Unable to index documents after around 20 million, Spark job fails because of NoNodesLeftException

Ravi_Ranjan · January 15, 2018, 10:40am

Hi,
I am indexing some 30 million records in Elastic using pyspark. I ran the code and was able to index some 20 million records post which i got the following error:

18/01/15 10:34:42 WARN TaskSetManager: Lost task 100.0 in stage 2.0 (TID 102, localhost, executor driver): org.apache.spark.SparkException: Task failed while writing rows
	at org.apache.spark.internal.io.SparkHadoopMapReduceWriter$.org$apache$spark$internal$io$SparkHadoopMapReduceWriter$$executeTask(SparkHadoopMapReduceWriter.scala:178)
	at org.apache.spark.internal.io.SparkHadoopMapReduceWriter$$anonfun$3.apply(SparkHadoopMapReduceWriter.scala:89)
	at org.apache.spark.internal.io.SparkHadoopMapReduceWriter$$anonfun$3.apply(SparkHadoopMapReduceWriter.scala:88)
	at org.apache.spark.scheduler.ResultTask.runTask(ResultTask.scala:87)
	at org.apache.spark.scheduler.Task.run(Task.scala:108)
	at org.apache.spark.executor.Executor$TaskRunner.run(Executor.scala:335)
	at java.util.concurrent.ThreadPoolExecutor.runWorker(ThreadPoolExecutor.java:1149)
	at java.util.concurrent.ThreadPoolExecutor$Worker.run(ThreadPoolExecutor.java:624)
	at java.lang.Thread.run(Thread.java:748)
Caused by: org.elasticsearch.hadoop.rest.EsHadoopNoNodesLeftException: Connection error (check network and/or proxy settings)- all nodes failed; tried [[10.240.0.86:9200]] 
	at org.elasticsearch.hadoop.rest.NetworkClient.execute(NetworkClient.java:150)
	at org.elasticsearch.hadoop.rest.RestClient.execute(RestClient.java:461)
	at org.elasticsearch.hadoop.rest.RestClient.execute(RestClient.java:445)
	at org.elasticsearch.hadoop.rest.RestClient.bulk(RestClient.java:186)
	at org.elasticsearch.hadoop.rest.RestRepository.tryFlush(RestRepository.java:220)
	at org.elasticsearch.hadoop.rest.RestRepository.flush(RestRepository.java:242)
	at org.elasticsearch.hadoop.rest.RestRepository.doWriteToIndex(RestRepository.java:182)
	at org.elasticsearch.hadoop.rest.RestRepository.writeToIndex(RestRepository.java:159)
	at org.elasticsearch.hadoop.mr.EsOutputFormat$EsRecordWriter.write(EsOutputFormat.java:151)
	at org.apache.spark.internal.io.SparkHadoopMapReduceWriter$$anonfun$4.apply(SparkHadoopMapReduceWriter.scala:148)
	at org.apache.spark.internal.io.SparkHadoopMapReduceWriter$$anonfun$4.apply(SparkHadoopMapReduceWriter.scala:144)
	at org.apache.spark.util.Utils$.tryWithSafeFinallyAndFailureCallbacks(Utils.scala:1375)
	at org.apache.spark.internal.io.SparkHadoopMapReduceWriter$.org$apache$spark$internal$io$SparkHadoopMapReduceWriter$$executeTask(SparkHadoopMapReduceWriter.scala:159)
	... 8 more

How can I get rid of this error? I tried increasing the heap size, RAM and also changed host to external ip of the google server, to internal ip, to 0.0.0.0 and also localhost. Nothing seems to have solved this yet.

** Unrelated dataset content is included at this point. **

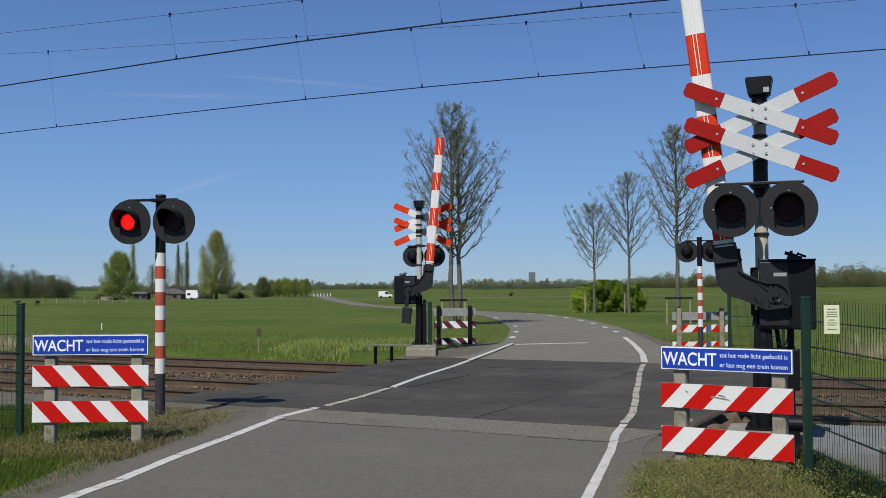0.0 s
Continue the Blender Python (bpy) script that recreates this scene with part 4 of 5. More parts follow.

james.baiera · January 19, 2018, 6:05pm

If you increase the logging level on your job it should display the underlying communication failure information for the failed request. Another thing I'm noticing is that you only have a single node address being used. This isn't really a problem if you are using a cloud environment or single node deployment, but if you are using a multi-node deployment and have access to all nodes in the cluster, there may be an issue with your settings that is keeping the connector from discovering more nodes.

system · February 16, 2018, 6:05pm

This topic was automatically closed 28 days after the last reply. New replies are no longer allowed.